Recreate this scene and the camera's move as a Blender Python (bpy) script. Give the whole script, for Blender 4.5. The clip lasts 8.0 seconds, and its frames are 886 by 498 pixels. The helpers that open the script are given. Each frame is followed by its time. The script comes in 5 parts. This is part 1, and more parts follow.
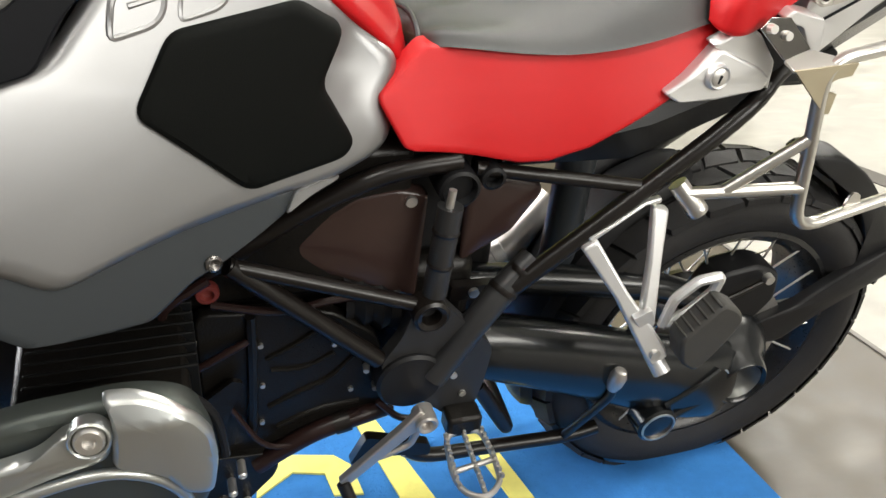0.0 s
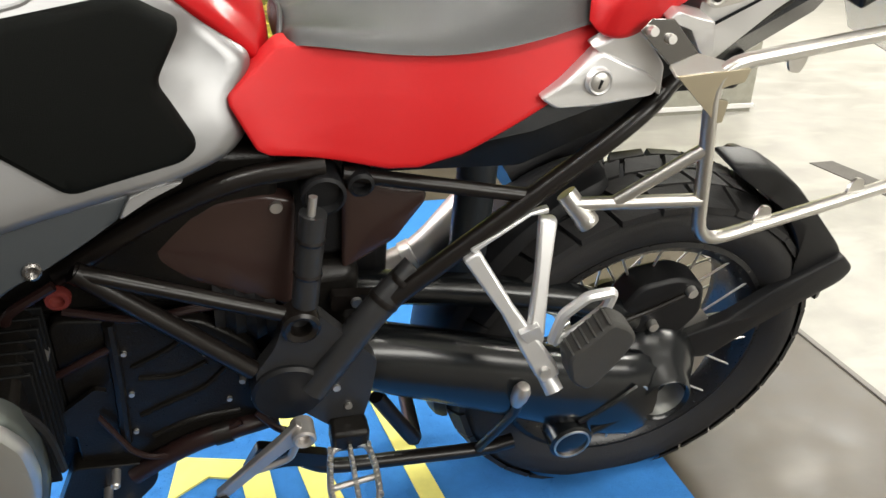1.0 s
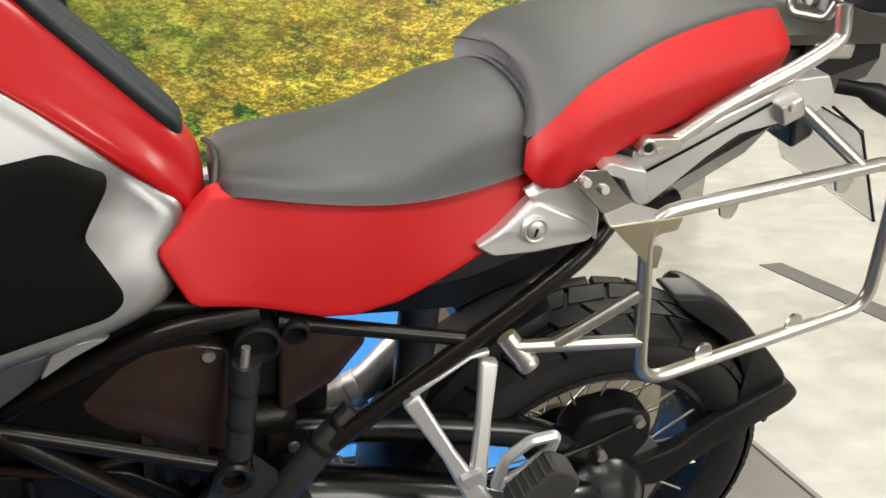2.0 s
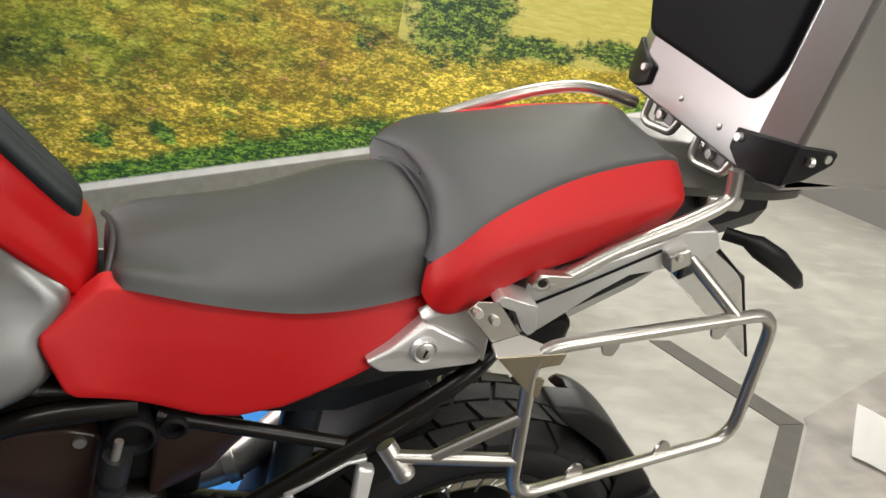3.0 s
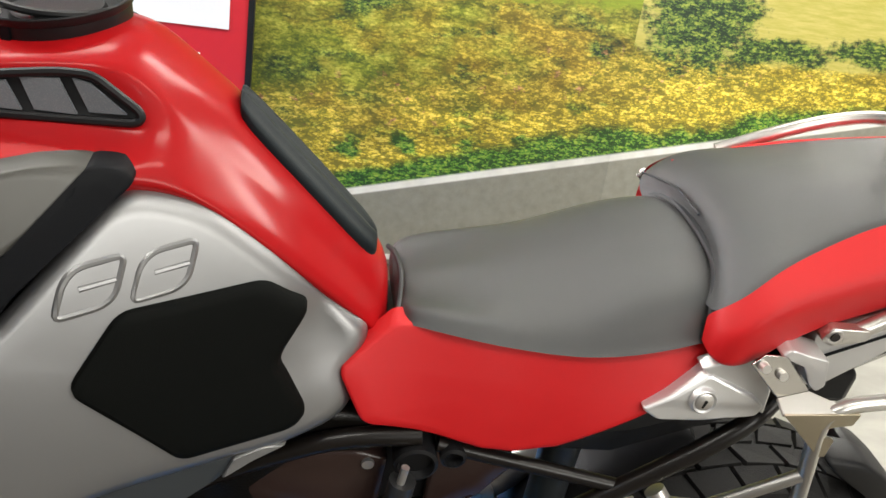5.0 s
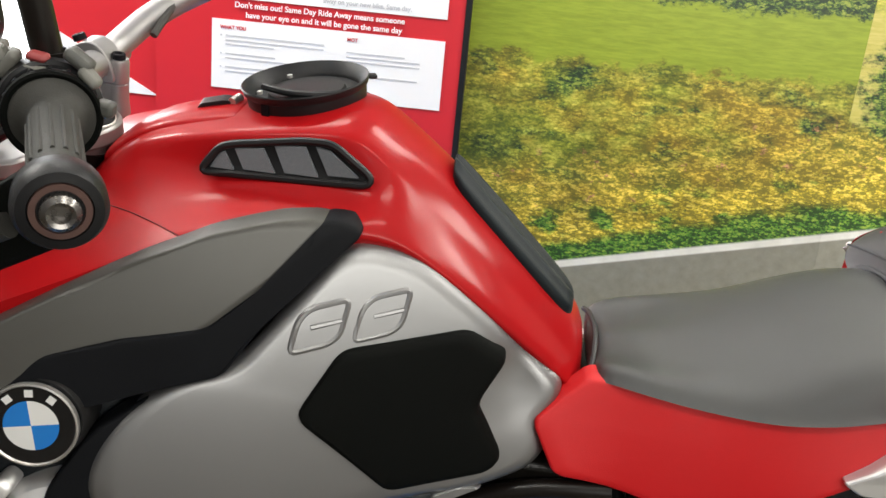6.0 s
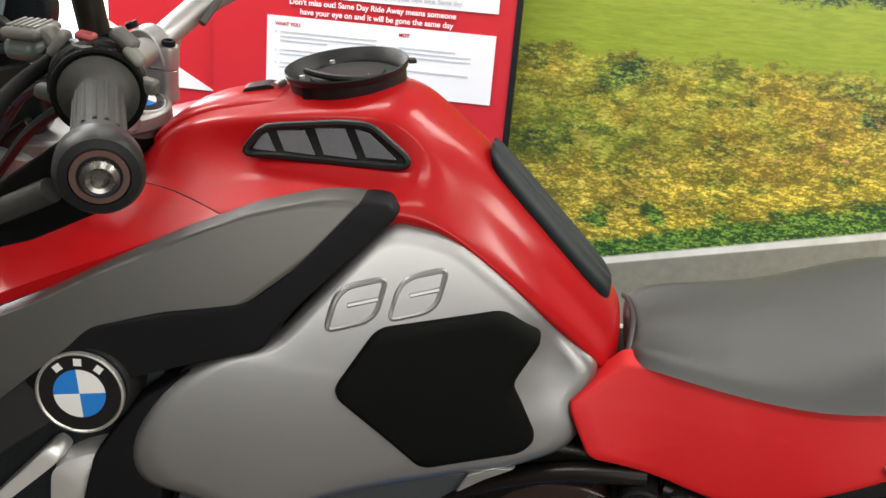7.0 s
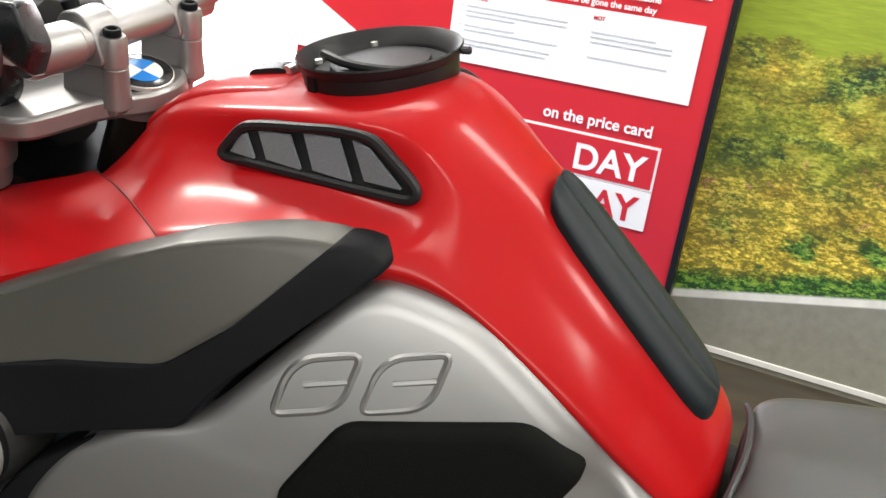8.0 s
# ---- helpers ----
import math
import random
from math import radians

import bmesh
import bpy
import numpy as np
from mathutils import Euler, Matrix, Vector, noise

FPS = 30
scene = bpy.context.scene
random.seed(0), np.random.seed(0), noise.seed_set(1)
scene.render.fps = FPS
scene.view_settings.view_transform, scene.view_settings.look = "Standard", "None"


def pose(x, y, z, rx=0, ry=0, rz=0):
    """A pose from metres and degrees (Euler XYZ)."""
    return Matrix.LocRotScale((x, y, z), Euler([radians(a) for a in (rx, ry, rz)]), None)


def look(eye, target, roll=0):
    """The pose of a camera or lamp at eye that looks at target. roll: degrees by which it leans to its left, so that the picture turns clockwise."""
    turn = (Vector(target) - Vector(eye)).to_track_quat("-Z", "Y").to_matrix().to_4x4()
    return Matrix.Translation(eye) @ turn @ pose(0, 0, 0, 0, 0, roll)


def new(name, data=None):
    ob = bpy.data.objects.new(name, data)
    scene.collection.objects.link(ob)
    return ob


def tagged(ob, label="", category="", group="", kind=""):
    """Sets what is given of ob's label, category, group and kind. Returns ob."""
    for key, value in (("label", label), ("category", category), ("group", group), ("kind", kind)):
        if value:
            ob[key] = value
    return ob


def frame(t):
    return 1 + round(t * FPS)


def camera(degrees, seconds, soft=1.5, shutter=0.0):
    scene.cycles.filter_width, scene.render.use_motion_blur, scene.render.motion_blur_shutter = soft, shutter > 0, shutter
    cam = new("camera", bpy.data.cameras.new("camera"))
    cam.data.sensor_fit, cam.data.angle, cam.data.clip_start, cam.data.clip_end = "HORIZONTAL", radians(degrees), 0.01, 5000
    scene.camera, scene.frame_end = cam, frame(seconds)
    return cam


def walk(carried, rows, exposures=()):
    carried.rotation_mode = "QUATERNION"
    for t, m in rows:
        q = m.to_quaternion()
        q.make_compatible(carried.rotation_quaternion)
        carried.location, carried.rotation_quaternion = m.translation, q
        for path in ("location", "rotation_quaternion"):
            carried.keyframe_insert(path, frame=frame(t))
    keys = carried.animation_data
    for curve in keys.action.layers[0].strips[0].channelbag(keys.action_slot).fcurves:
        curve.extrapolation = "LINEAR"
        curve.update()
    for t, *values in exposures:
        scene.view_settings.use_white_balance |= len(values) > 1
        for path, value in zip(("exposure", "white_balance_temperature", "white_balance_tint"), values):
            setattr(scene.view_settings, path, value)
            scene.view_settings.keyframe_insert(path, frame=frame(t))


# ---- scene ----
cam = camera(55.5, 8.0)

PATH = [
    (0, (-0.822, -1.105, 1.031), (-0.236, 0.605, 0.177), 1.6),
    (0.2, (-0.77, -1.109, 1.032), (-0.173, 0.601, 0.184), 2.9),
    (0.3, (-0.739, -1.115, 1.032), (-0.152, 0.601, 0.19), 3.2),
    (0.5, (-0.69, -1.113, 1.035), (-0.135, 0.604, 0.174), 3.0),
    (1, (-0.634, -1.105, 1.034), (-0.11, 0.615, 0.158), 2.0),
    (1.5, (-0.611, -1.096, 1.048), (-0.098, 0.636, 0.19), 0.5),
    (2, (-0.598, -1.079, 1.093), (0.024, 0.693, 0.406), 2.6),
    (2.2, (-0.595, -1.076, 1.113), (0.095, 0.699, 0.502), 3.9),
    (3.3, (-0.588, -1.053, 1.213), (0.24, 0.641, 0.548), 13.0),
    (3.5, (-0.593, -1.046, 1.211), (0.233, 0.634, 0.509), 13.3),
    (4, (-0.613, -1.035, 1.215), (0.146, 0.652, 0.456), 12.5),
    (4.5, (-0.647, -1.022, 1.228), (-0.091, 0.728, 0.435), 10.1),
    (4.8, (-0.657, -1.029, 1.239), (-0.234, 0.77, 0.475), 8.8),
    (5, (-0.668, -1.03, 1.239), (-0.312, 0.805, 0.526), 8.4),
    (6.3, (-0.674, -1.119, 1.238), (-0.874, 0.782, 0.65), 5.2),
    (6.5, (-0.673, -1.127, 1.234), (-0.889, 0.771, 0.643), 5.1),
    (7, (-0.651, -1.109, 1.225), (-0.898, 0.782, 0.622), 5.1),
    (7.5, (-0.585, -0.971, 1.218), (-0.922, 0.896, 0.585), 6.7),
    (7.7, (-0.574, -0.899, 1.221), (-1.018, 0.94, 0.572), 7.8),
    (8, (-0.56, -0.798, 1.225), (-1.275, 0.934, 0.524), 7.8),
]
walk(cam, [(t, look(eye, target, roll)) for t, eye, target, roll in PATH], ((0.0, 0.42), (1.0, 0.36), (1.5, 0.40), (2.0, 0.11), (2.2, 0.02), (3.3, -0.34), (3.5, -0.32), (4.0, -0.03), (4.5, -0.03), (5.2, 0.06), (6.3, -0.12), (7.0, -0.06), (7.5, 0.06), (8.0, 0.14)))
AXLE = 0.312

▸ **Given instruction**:
Nothing outside the span should appear: copy exactly from the line with "scene = bpy.context.scene" through the line with "ob[key] = value".

▸ **Correct response**:
scene = bpy.context.scene
random.seed(0), np.random.seed(0), noise.seed_set(1)
scene.render.fps = FPS
scene.view_settings.view_transform, scene.view_settings.look = "Standard", "None"


def pose(x, y, z, rx=0, ry=0, rz=0):
    """A pose from metres and degrees (Euler XYZ)."""
    return Matrix.LocRotScale((x, y, z), Euler([radians(a) for a in (rx, ry, rz)]), None)


def look(eye, target, roll=0):
    """The pose of a camera or lamp at eye that looks at target. roll: degrees by which it leans to its left, so that the picture turns clockwise."""
    turn = (Vector(target) - Vector(eye)).to_track_quat("-Z", "Y").to_matrix().to_4x4()
    return Matrix.Translation(eye) @ turn @ pose(0, 0, 0, 0, 0, roll)


def new(name, data=None):
    ob = bpy.data.objects.new(name, data)
    scene.collection.objects.link(ob)
    return ob


def tagged(ob, label="", category="", group="", kind=""):
    """Sets what is given of ob's label, category, group and kind. Returns ob."""
    for key, value in (("label", label), ("category", category), ("group", group), ("kind", kind)):
        if value:
            ob[key] = value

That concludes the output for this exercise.